Lembrei disso cantando para meu filho dormir. E, seguindo um fio de recordações e associações bem peculiar, fui viajando. Guardo memórias bem antigas. Ainda tenho a imagem, o cheiro e o toque de minha avó materna bem armazenados. Talvez sejam apenas lembranças das lembranças que cultivei durante estas três décadas e meia, já que me parece impossível realmente recordar de alguém que se foi pouco antes de eu completar quatro anos. E naquela noite em que cantava para meu filho dormir, me lembrei dela cantando para mim quando minha mãe perdia a paciência, do meu choro baixinho e soluçado, das figuras que imaginava na parede não emassada no canto da cama enquanto tentava me concentrar para pegar no sono antes que ela também desistisse de me embalar. Ela era minha segurança.

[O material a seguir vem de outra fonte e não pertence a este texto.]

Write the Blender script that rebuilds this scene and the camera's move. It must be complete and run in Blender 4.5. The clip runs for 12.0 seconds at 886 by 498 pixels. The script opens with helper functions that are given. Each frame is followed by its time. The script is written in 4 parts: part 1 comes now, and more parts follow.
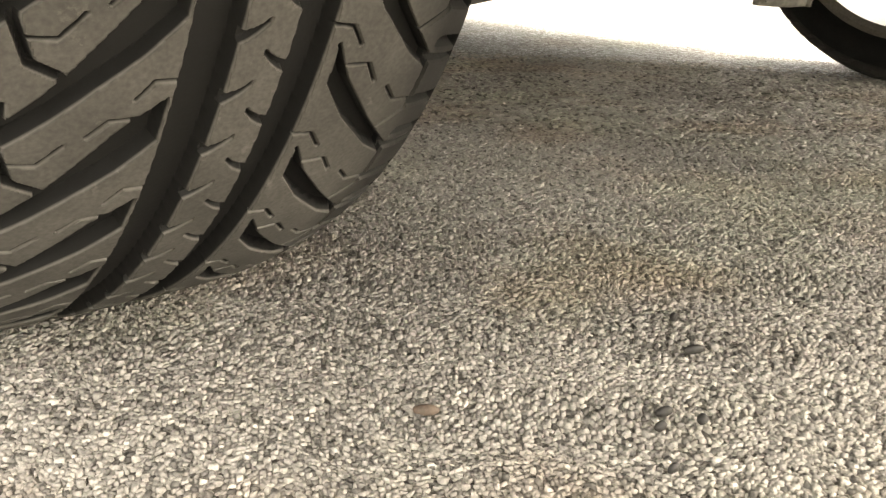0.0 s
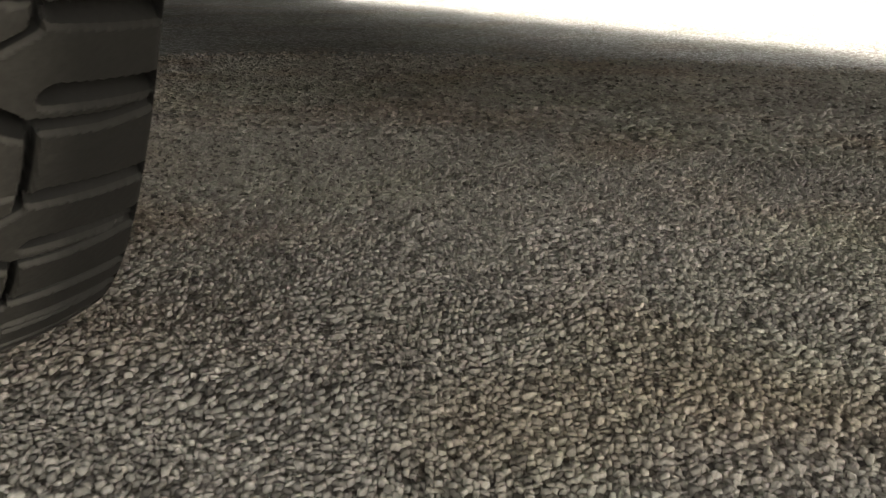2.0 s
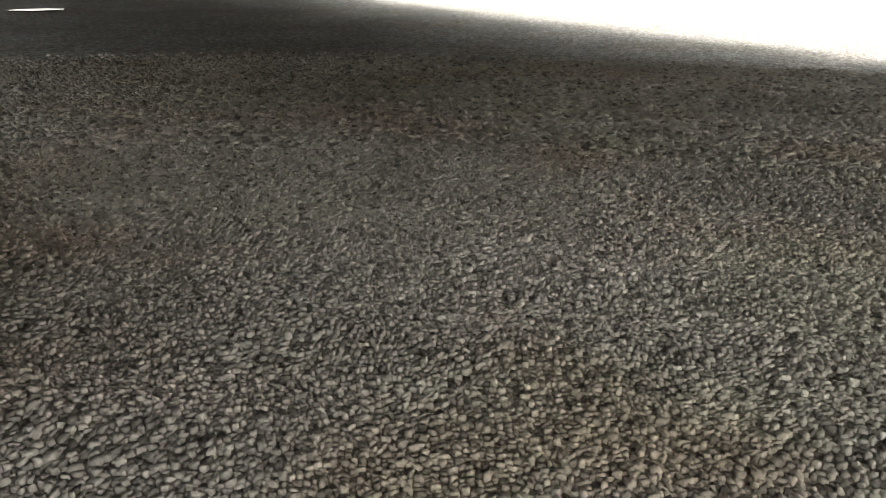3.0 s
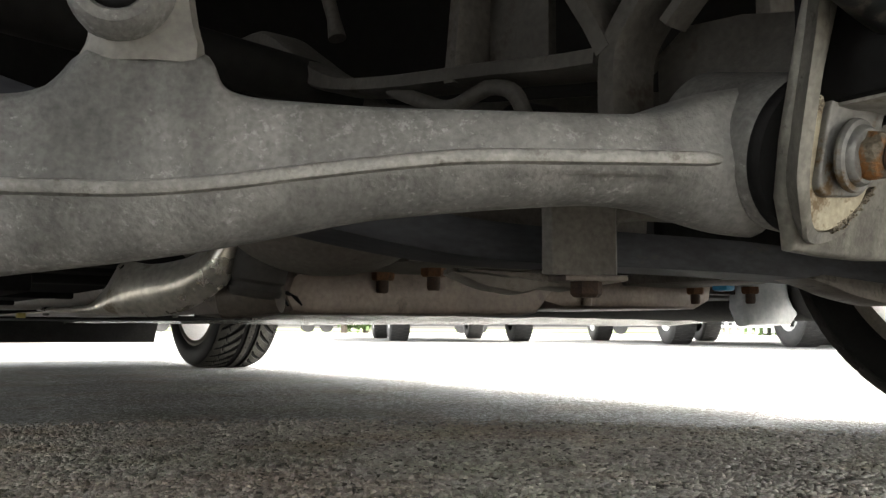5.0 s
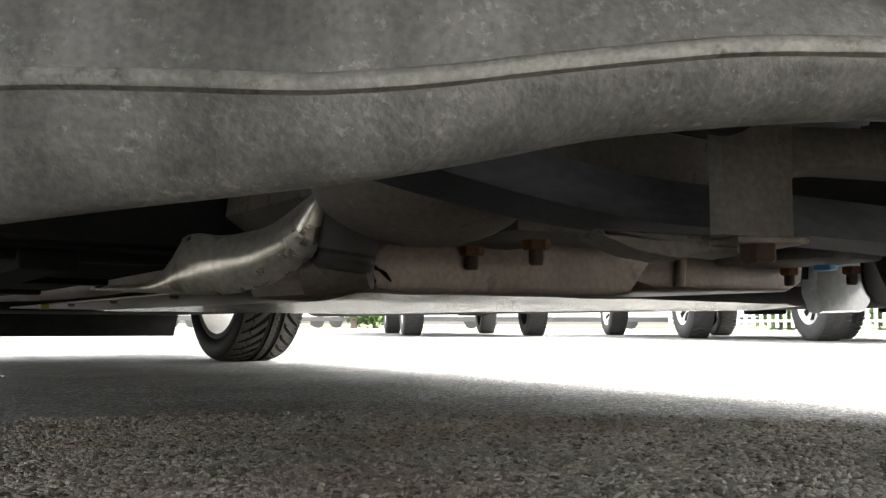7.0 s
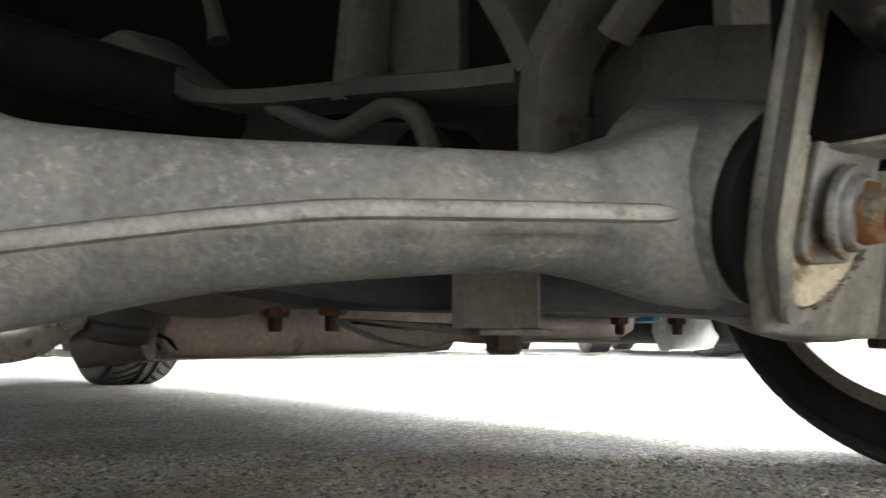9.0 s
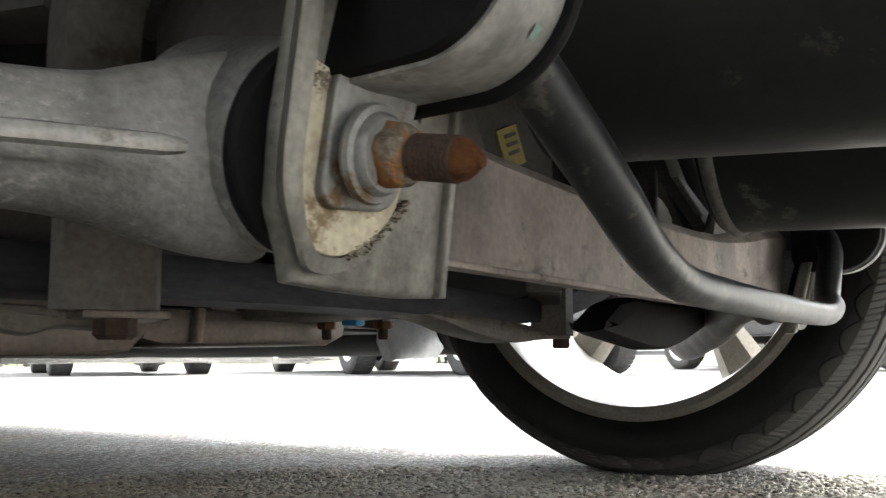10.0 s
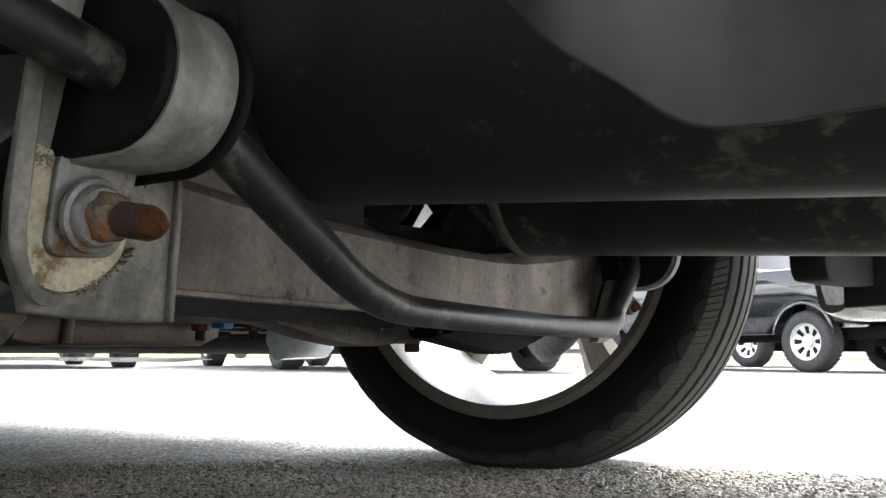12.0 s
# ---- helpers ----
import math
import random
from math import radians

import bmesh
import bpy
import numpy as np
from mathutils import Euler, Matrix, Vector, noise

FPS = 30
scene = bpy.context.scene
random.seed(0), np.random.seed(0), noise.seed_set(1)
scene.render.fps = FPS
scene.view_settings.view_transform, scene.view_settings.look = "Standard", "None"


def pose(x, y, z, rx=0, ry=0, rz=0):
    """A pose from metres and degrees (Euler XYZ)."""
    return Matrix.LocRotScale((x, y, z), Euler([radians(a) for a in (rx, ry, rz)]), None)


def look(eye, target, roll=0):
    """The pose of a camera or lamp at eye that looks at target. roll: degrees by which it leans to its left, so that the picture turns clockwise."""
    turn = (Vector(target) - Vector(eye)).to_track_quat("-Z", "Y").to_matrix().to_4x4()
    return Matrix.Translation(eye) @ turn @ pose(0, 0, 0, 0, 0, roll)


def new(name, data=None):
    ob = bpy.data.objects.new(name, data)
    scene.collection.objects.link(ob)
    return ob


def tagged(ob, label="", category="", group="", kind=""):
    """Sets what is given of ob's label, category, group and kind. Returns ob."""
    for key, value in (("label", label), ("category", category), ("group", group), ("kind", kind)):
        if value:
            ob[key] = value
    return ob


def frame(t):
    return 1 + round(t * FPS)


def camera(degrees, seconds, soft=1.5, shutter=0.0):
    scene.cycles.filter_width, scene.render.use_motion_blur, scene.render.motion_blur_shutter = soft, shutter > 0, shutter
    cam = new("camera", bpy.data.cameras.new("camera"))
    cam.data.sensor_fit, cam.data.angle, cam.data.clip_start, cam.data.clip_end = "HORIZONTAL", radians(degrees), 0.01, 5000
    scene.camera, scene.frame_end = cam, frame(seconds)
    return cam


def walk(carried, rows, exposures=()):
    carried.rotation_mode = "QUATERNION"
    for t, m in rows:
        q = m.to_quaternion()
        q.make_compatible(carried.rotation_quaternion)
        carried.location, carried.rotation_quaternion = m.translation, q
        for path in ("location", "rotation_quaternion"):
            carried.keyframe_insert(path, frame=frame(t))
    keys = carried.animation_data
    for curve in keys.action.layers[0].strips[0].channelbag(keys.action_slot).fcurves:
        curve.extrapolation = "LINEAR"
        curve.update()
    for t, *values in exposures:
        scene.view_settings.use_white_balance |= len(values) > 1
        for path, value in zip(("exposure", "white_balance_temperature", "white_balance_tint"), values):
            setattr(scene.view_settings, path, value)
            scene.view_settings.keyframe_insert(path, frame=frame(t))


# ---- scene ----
cam = camera(54.1, 12.0, soft=1.3, shutter=0.2)
PATH = [
    (0, (-0.008, -0.034, 0.212), (1.21, 1.401, -0.464), 1.6),
    (0.5, (0.015, -0.022, 0.191), (1.08, 1.533, -0.477), 0.9),
    (1, (0.048, 0.019, 0.149), (1.043, 1.625, -0.506), 0.8),
    (1.5, (0.142, 0.052, 0.137), (1.13, 1.67, -0.499), 0.8),
    (2, (0.211, 0.105, 0.152), (1.195, 1.726, -0.484), 0.7),
    (2.5, (0.243, 0.118, 0.15), (1.208, 1.745, -0.499), 0.4),
    (3, (0.255, 0.108, 0.161), (1.261, 1.71, -0.489), 0.8),
    (3.3, (0.253, 0.113, 0.16), (1.351, 1.712, -0.327), 1.3),
    (3.5, (0.258, 0.119, 0.157), (1.367, 1.744, -0.2), 0.8),
    (3.7, (0.26, 0.123, 0.155), (1.384, 1.762, -0.063), 0.6),
    (5.5, (0.3084, 0.1675, 0.1353), (1.4783, 1.7774, 0.3347), 0.31),
    (6, (0.3049, 0.2115, 0.1304), (1.4704, 1.8268, 0.3106), 0.13),
    (6.5, (0.2925, 0.2417, 0.1287), (1.4510, 1.8624, 0.3052), 0.15),
    (6.7, (0.2895, 0.2447, 0.1257), (1.4460, 1.8674, 0.3032), 0.15),
    (8.5, (0.3185, 0.2229, 0.1791), (1.4628, 1.8556, 0.3373), 0.43),
    (9, (0.3580, 0.1970, 0.1694), (1.6661, 1.6961, 0.3728), 0.25),
    (9.5, (0.3917, 0.1777, 0.1565), (1.9075, 1.4616, 0.3883), -0.54),
    (10, (0.4240, 0.1644, 0.1509), (2.0732, 1.2669, 0.4056), -0.41),
    (10.5, (0.4479, 0.1495, 0.1494), (2.1633, 1.1451, 0.4068), -0.17),
    (11, (0.4612, 0.1295, 0.1462), (2.1982, 1.0846, 0.4120), 0.07),
    (11.5, (0.4604, 0.1297, 0.1518), (2.1922, 1.0936, 0.4190), 0.04),
    (12, (0.4028, 0.0530, 0.1571), (2.1268, 1.0368, 0.4026), 0.23),
]
EXPOSURES = [(0, 3.75, 8400, 10), (0.5, 3.28, 8350, 10), (1.0, 2.9, 8200, 9), (1.5, 2.6, 8000, 9), (2.0, 2.8, 7800, 9), (2.5, 2.95, 7700, 9), (3.0, 2.85, 7500, 9), (3.4, 2.72, 7400, 9), (3.7, 2.9, 7200, 9), (5.5, 3.55, 7050, 9), (6.0, 3.58, 7000, 9), (6.5, 3.3, 6950, 9), (8.5, 3.58, 6950, 9), (9.0, 3.79, 6950, 9), (9.5, 3.84, 6800, 9), (10.0, 3.52, 6750, 9), (10.5, 3.14, 6600, 9), (12, 3.03, 6450, 9)]
walk(cam, [(t, look(eye, target, roll)) for t, eye, target, roll in PATH], EXPOSURES)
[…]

A sensação mais forte que tenho é daquele dia na cadeira de balanço. Tive um furúnculo na parte interna da orelha e um primo e um tio me seguraram com firmeza, enquanto minha mãe tratava de espremê-lo. Eu tremia de raiva, impotência e dor. E foi lá, no seu colo negro, gordo e quente que encontrei conforto balançando, balançando, balançando...

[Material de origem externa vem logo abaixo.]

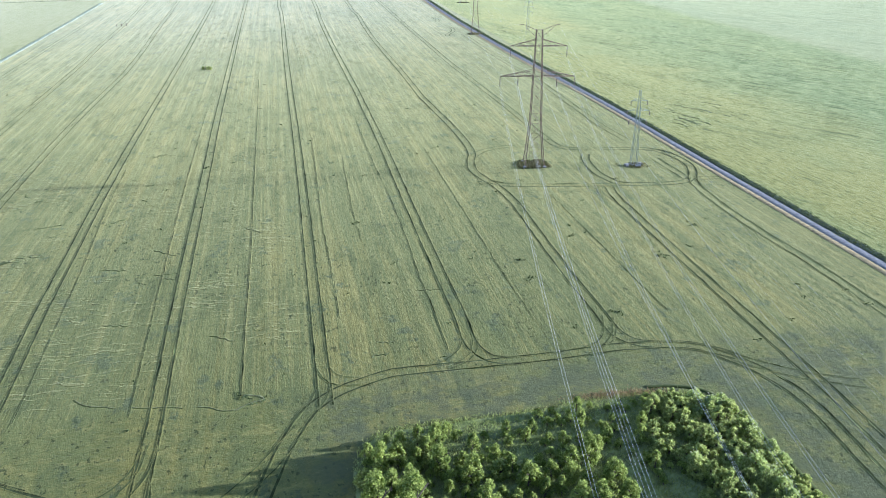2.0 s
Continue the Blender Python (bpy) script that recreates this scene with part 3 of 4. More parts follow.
# a flat dark patch for a hollow, with swirls of flattened stalks beside it
me = strip("hollow", [(-62.9, 155.2), (-62.3, 155.8), (-61.6, 156.2), (-61.0, 156.9)], 1.9, 0.05, RUT_FAINT, 0.2, 12, 0.3)
tagged(new("hollow", me), "flat dark patch for a hollow in the beaten crop", "hollow", kind="structure")
for ox, oy, size in ((-59.2, 157.2, 1.5), (-56.0, 158.6, 1.1)):
    laid_line([(ox + size * math.cos(q), oy + 0.8 * size * math.sin(q)) for q in np.linspace(0.4, 5.6, 14)], 0.3, 0.3, LAID_SHADE)

# the eastern crop is beaten down in crinkled rows
for cx, cy, sx_, sy_, count in ((121, 222, 3, 6, 12), (214, 372, 16, 30, 9), (142, 236, 12, 16, 7)):
    for k in range(count):
        x, y = max(113.0, cx + r.normal(0, sx_)), cy + r.normal(0, sy_)
        turn, span, bow = radians(-70 + r.normal(0, 9)), r.uniform(2.5, 9.0), r.normal(0, 0.5)
        ux, uy = math.cos(turn), math.sin(turn)
        path = [(x + ux * span * q - uy * w, y + uy * span * q + ux * w) for q in np.linspace(-0.5, 0.5, 8) for w in (bow * math.cos(3.1 * q) + 0.2 * math.sin(14 * q + k),)]
        laid_line(path, r.uniform(0.16, 0.34), 1.0, LAID_SHADE)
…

Minha avó supriu aquela carência que toda crinaça sente à chegada de um novo bebê na casa. Penso nisso só agora. Ela está forte dentro de mim porque eu passava muito tempo com ela. Imagino que minha mãe passava muito tempo então cuidando de minhas irmãs mais novas. Vovó era muito doente e sabia que tinha pouco tempo conosco. Éramos muito cúmplices e ela sabia que eu sofreria muito com sua partida, então tratou de me preparar. No dia em que foi sepultada, fiquei sozinha em casa com a empregada. Os adultos no cemitério e não sei onde estavam minhas irmãs. A mocinha me perguntou porque eu, tão agarrada com minha avó, não estava chorando (ela mesma estava escondendo mal suas lágrimas). Respondi que minha avó tinha pedido para que eu não chorasse quando ela se fosse, que eu ia viver muito, ter uma vida muito bonita e quando eu fosse bem velhinha como ela (mentira, ela não era tão velha assim) e também morresse, a gente ia se encontrar no céu, porque é isso o que acontece com as pessoas que se amam muito.

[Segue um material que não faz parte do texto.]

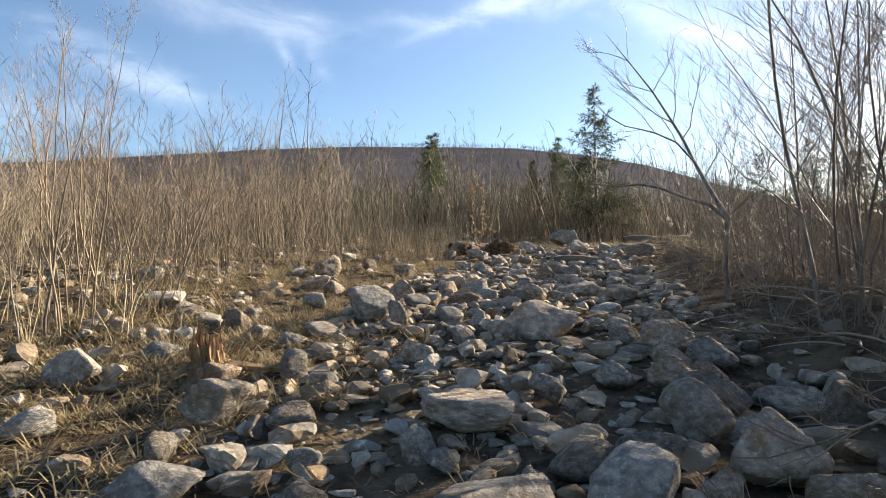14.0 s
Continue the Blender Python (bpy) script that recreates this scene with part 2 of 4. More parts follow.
def repeat(ob, m):
    """A copy of a thing at the pose and size m, whatever its own size is."""
    return copy_thing(ob, m @ Matrix.Diagonal((*(1 / s for s in ob.scale), 1)))


def smoothstep(x, a, b):
    t = np.clip((np.asarray(x, float) - a) / (b - a), 0, 1)
    return t * t * (3 - 2 * t)


# ---- the lie of the land ----
RISE_Y = (-60, -10, 0, 2.2, 5.5, 9, 11.3, 13.8, 16, 24.5, 29, 36, 60, 120)
RISE_Z = (-1.2, -0.5, -0.3, -0.08, 0.33, 0.8, 1.08, 1.45, 1.62, 2.3, 2.55, 2.8, 3.6, 6.0)
BEND_Y = (-60, 1, 5, 10, 14, 25, 34, 60)
BEND_X = (0.0, 0.0, -0.6, -1.6, -2.7, -4.3, -3.6, 2.0)
RIDGE_AZ = (-180, -120, -60, -30, -20, -10, -6, 0, 6, 12, 20, 28, 36, 45, 57, 90, 130, 180)
RIDGE_EL = (2, 2, 2.0, 2.6, 3.0, 4.7, 6.0, 8.2, 9.6, 10.5, 10.9, 11.0, 10.6, 9.7, 8.2, 5.0, 3, 2)
RIDGE_FAR = 700.0


def eased(x, xs, ys):
    """Linear steps with their corners rounded."""
    w = 0.06 * np.abs(np.asarray(x, float)) + 0.8
    return sum(np.interp(np.asarray(x, float) + k * w, xs, ys) for k in (-1, -0.5, 0, 0.5, 1)) / 5


def trail_x(y):
    return eased(y, BEND_Y, BEND_X)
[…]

Estou vivendo a minha vida muito bonita. Tenho em mim a marca dos primogênitos. Sim, os primogênitos são diferetes dos caçulas e dos filhos do meio. Já repararam? Os primogênitos são sempre os mais sisudos e mais esforçados. Os caçulas são os carismáticos e os do meio, quando os há, ou são os mais livres dos papéis familiares pré-estabelecidos ou são os porras-loucas, as ovelhas negras.

É através do mais puro empirismo que afirmo que os casais mais harmoniosos são formados por primogênito-primogênito, caçula-caçula, do meio-do meio. Os filhos únicos ou permanecem solteiros ou casam-se com alguém com vocação para a servidão e para os bastidores. Observe: o filho único vai estar espalhado pelo sofá enquanto seu parceiro se espreme num cantinho; ele vai dominar a conversa enquanto o outro apenas abana com a cabeça, chamado a opinar apenas para confirmar o que o outro disse.

Meu lindinho dormiu e eu fui tomar meu banho para nanar também. E enquanto a água caia morna sobre o corpo, pensei que o "fator filho único disfarçado" pode ser o causador de algumas rusgas por aqui.